The exodus of senior staff at Barclays’ investment bank in London continues. First went the researchers, then some trading and advisory staff. In the past couple of weeks, however, those servicing continental European countries from London and bankers in its ‘investor solutions’ division have departed.
Peter De Clercq, managing director and country head of Belgium and Luxembourg, Nicola Colavito, co-head of Italy and a managing director in global distribution, and Christian Ahrling, a managing director in rates sales focused on the Nordic market, have all now left the bank, according to filings on the Financial Conduct Authority register.
Meanwhile, Fabrizio Boaron, managing director, investor solutions, Southern Europe, Friedemann Gerhardt, director in solutions sales, Oliver Baker in investor solutions sales, and William Gibbons, a director in insurance solutions have also departed.
Barclays’ investor solutions division creates structured products targeted at retail investors across equities, FX, commodities and other fixed income products. They’re then traded on the secondary market using its BARX platform.

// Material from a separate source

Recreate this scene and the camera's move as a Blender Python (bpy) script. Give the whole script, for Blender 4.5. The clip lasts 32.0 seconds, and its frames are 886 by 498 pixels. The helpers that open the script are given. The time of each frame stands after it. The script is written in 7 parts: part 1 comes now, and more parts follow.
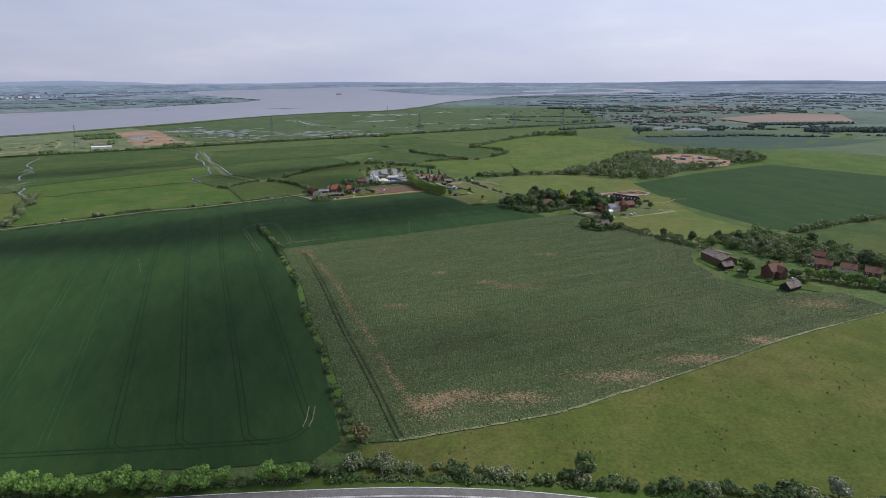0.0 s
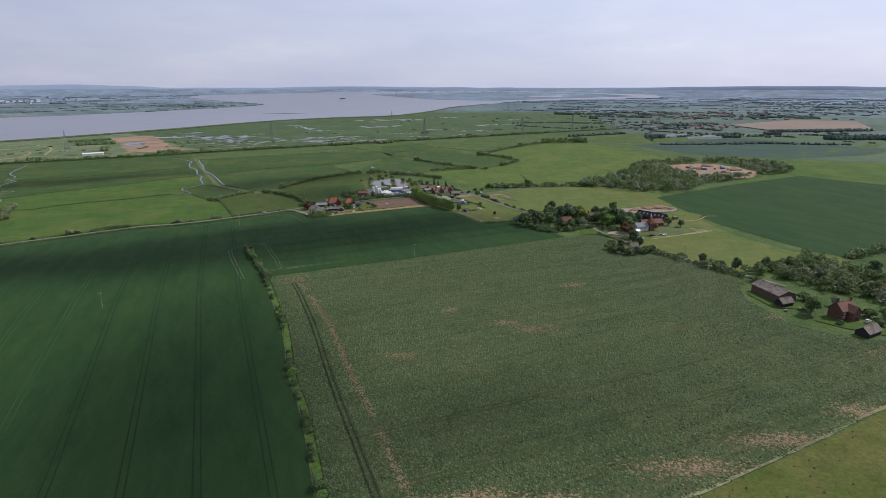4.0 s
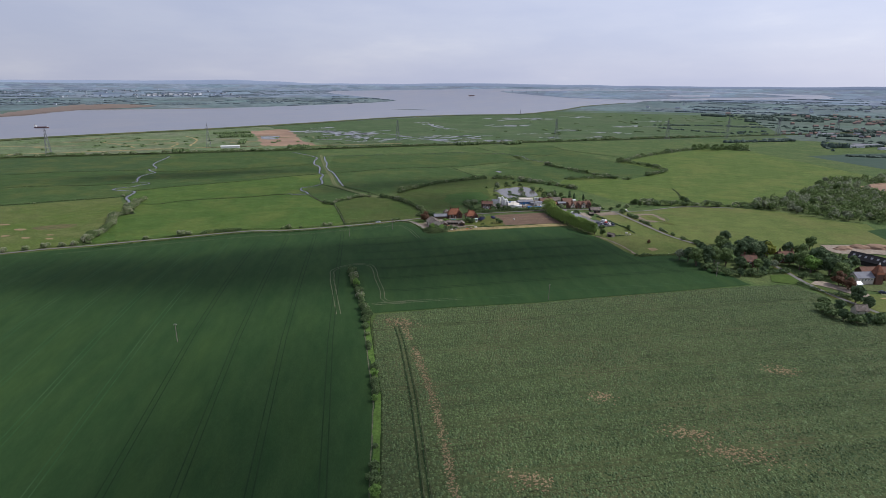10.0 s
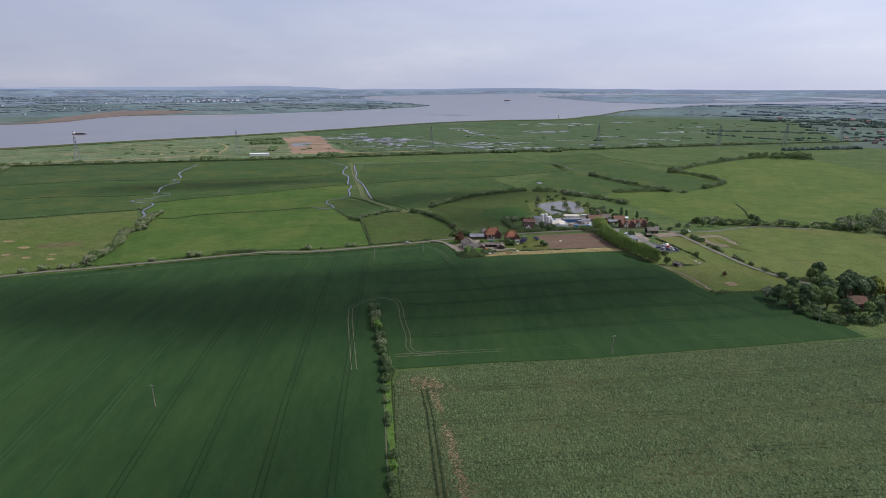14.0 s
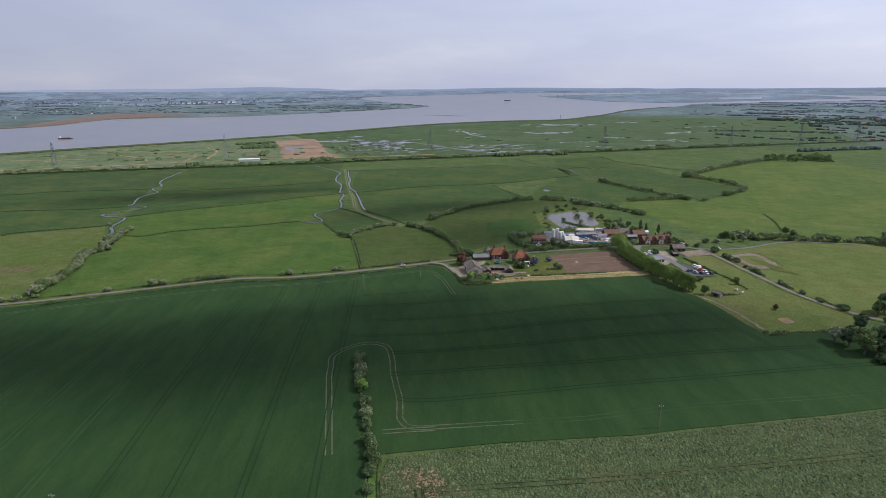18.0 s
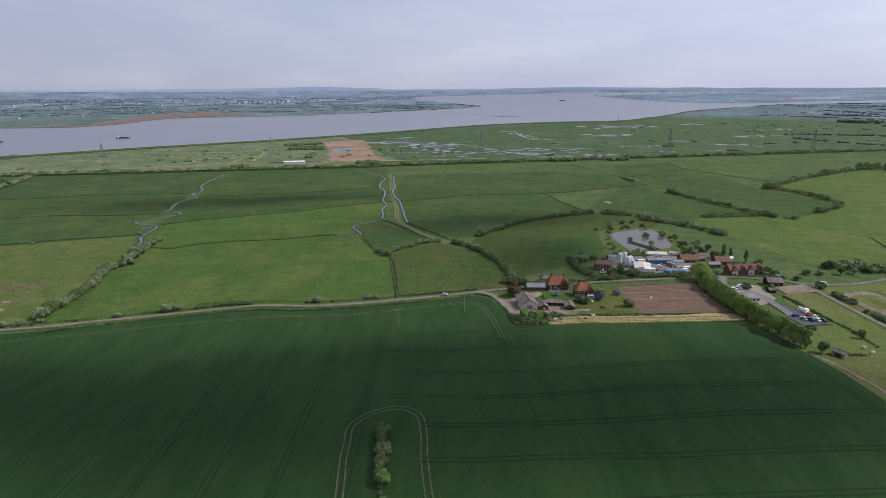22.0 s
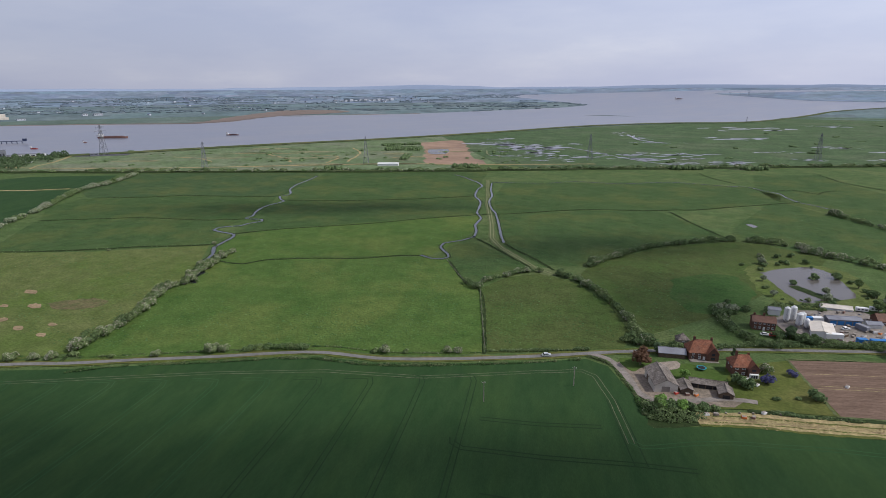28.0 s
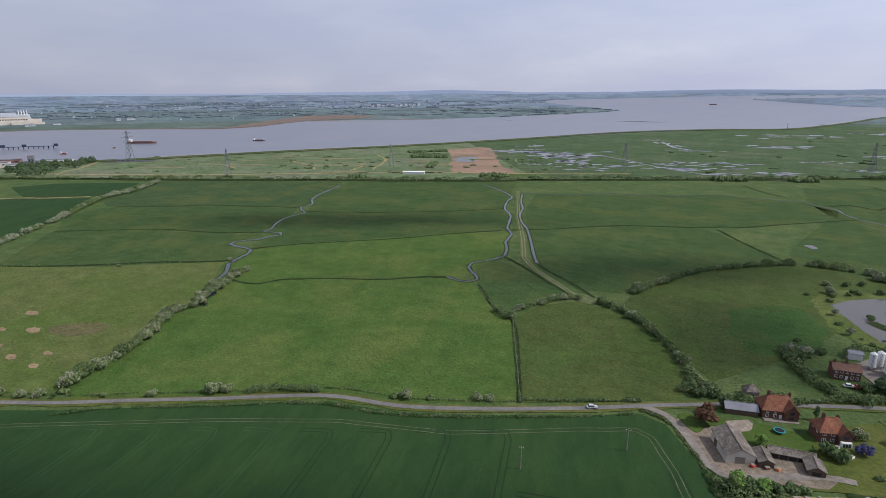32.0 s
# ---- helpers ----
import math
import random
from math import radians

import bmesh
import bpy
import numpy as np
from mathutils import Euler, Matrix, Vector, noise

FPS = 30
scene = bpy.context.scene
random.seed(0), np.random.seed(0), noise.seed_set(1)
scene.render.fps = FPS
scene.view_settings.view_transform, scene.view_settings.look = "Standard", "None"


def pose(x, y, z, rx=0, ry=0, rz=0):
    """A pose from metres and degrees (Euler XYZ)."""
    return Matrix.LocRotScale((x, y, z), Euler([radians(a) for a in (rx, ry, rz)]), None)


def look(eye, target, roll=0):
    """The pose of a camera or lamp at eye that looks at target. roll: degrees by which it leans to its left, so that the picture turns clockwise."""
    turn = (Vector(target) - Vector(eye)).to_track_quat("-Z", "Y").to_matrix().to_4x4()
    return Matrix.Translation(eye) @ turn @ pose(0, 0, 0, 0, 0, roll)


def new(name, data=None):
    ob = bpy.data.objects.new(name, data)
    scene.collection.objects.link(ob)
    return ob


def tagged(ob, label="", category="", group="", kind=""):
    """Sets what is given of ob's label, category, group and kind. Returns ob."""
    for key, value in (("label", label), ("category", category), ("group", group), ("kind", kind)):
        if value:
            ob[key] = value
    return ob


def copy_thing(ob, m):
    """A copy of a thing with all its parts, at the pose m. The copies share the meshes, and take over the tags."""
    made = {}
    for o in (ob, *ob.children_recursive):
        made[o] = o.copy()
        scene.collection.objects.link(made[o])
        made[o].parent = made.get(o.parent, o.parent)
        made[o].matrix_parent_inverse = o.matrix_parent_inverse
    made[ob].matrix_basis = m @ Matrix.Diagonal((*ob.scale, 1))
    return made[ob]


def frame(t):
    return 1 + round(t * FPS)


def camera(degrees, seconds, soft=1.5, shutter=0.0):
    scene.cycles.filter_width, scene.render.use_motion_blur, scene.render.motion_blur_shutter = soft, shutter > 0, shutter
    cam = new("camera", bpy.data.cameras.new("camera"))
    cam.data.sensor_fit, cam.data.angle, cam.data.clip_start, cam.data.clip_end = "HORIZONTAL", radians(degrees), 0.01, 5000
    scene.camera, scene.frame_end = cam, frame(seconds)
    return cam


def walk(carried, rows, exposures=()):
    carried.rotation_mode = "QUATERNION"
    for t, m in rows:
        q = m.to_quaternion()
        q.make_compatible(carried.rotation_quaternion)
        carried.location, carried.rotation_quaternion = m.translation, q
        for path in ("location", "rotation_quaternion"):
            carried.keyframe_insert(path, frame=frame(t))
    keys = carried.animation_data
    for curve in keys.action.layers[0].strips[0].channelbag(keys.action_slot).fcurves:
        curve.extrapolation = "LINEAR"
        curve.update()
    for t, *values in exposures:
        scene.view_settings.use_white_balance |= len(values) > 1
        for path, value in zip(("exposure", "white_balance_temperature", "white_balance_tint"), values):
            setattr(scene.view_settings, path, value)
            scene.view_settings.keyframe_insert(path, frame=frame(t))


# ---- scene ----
cam = camera(77.73, 32.0, soft=0.6)
# camera: one lens, a drone flying north-west at about 100 m
# rows: seconds, x, y, z, tilt from straight down, heading, lean
PATH = [
    (0, -0.00, 0.00, 117.81, 73.294, 0.000, -0.124),
    (0.5, -0.37, 6.17, 117.88, 73.323, -0.052, -0.179),
    (1, -0.77, 12.38, 117.96, 73.398, -0.084, -0.251),
    (1.5, -1.26, 18.67, 118.04, 73.429, 0.017, -0.179),
    (2, -1.81, 25.02, 118.12, 73.443, -0.093, -0.133),
    (2.5, -2.41, 31.43, 118.21, 73.566, -0.081, -0.091),
    (4.5, -4.92, 57.17, 118.55, 73.745, 0.924, 0.175),
    (5, -5.51, 63.58, 118.64, 73.674, 3.406, 0.305),
    (5.5, -6.25, 69.95, 118.72, 73.644, 5.590, 0.250),
    (6, -7.07, 76.31, 118.78, 73.563, 8.463, 0.263),
    (6.5, -8.02, 82.67, 118.79, 73.521, 11.048, 0.400),
    (7, -9.18, 89.09, 118.75, 73.477, 11.710, 0.495),
    (7.5, -10.57, 95.63, 118.69, 73.433, 11.990, 0.555),
    (8, -12.16, 102.29, 118.63, 73.400, 12.192, 0.620),
    (8.5, -13.89, 109.03, 118.56, 73.385, 12.443, 0.655),
    (9, -15.71, 115.73, 118.49, 73.397, 12.685, 0.673),
    (9.5, -17.54, 122.39, 118.41, 73.392, 12.850, 0.583),
    (10, -19.37, 128.97, 118.34, 73.420, 13.068, 0.518),
    (10.5, -21.26, 135.53, 118.28, 73.446, 13.385, 0.440),
    (11, -23.16, 142.10, 118.25, 73.464, 14.051, 0.410),
    (11.5, -25.06, 148.69, 118.24, 73.533, 15.905, 0.373),
    (12, -26.95, 155.31, 118.26, 73.581, 16.496, 0.342),
    (12.5, -28.84, 161.96, 118.30, 73.635, 16.580, 0.348),
    (13, -30.77, 168.63, 118.35, 73.787, 16.643, 0.427),
    (13.5, -32.81, 175.28, 118.37, 73.772, 16.661, 0.264),
    (14, -34.85, 181.91, 118.41, 73.869, 16.646, 0.220),
    (14.5, -36.87, 188.50, 118.49, 73.921, 16.616, 0.189),
    (16.5, -44.74, 214.67, 118.93, 73.911, 16.559, -0.009),
    (17, -46.54, 221.16, 119.05, 73.905, 16.554, -0.064),
    (17.5, -48.33, 227.61, 119.22, 73.892, 16.503, -0.110),
    (18, -50.19, 234.04, 119.45, 73.878, 16.664, -0.163),
    (18.5, -52.11, 240.48, 119.75, 73.855, 16.804, -0.199),
    (19, -54.05, 246.95, 120.10, 73.863, 17.309, -0.223),
    (19.5, -56.11, 253.55, 120.52, 73.893, 17.909, -0.117),
    (20, -58.20, 260.12, 120.92, 73.885, 18.278, -0.061),
    (20.5, -60.24, 266.60, 121.25, 73.872, 18.947, -0.082),
    (21, -62.21, 272.96, 121.49, 73.819, 20.389, -0.168),
    (21.5, -64.14, 279.20, 121.63, 73.817, 21.274, -0.183),
    (22, -66.04, 285.35, 121.67, 73.822, 21.932, -0.180),
    (22.5, -67.98, 291.41, 121.65, 73.816, 22.768, -0.158),
    (23, -70.11, 297.41, 121.60, 73.830, 23.756, -0.126),
    (23.5, -72.57, 303.36, 121.55, 73.846, 24.368, -0.146),
    (24, -75.20, 309.25, 121.50, 73.839, 25.041, -0.169),
    (24.5, -77.95, 315.08, 121.46, 73.864, 26.016, -0.164),
    (26.5, -89.41, 338.01, 121.42, 73.722, 28.632, -0.175),
    (27, -92.43, 343.57, 121.50, 73.704, 29.806, -0.185),
    (27.5, -95.52, 348.93, 121.65, 73.654, 31.006, -0.203),
    (28, -98.67, 354.05, 121.86, 73.663, 32.303, -0.296),
    (28.5, -101.92, 358.96, 122.10, 73.655, 33.164, -0.370),
    (29, -105.10, 363.55, 122.38, 73.675, 33.648, -0.387),
    (29.5, -108.14, 367.73, 122.68, 73.728, 34.087, -0.449),
    (30, -110.92, 371.44, 123.01, 73.788, 34.703, -0.425),
    (30.5, -113.38, 374.57, 123.35, 73.914, 35.098, -0.434),
    (31, -115.48, 377.21, 123.67, 74.030, 35.313, -0.395),
    (31.5, -117.26, 379.45, 123.94, 74.095, 35.170, -0.336),
    (32, -118.88, 381.47, 124.18, 74.131, 35.008, -0.277),
]
walk(cam, [(t, pose(x, y, z, tilt, 0, turn) @ pose(0, 0, 0, 0, 0, lean)) for t, x, y, z, tilt, turn, lean in PATH],
     exposures=[(0.0, 0.0, 6060, 12.5), (32.0, 0.0, 6060, 12.5)])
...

Other recent departures at Barclays include Michael Longini, a managing director in media coverage, Andrew Stuart, head of fixed income futures and options execution for Europe and Jonathan Ford, who is also an MD.
The continued flow of departures should not come as a surprise as Barclays starts to implement job cuts that will see 7,000 jobs – or around 30% of total investment banking headcount – stripped out over the next three years. The bank has already stated that managing director and director level employees would be targeted and 450 people at this level left the bank in the first quarter.
Barclays said in its strategy presentation that it would be focusing on origination bankers with deep client relationships, control functions and traders and sales people working in less capital intensive areas of the business like spot FX and short-dated G10 rates.
While reports have surfaced of disgruntled senior bankers leaving the bank’s U.S. and Asian operations, the vast majority of its planned job cuts – up to 70% – are expected to hit the UK.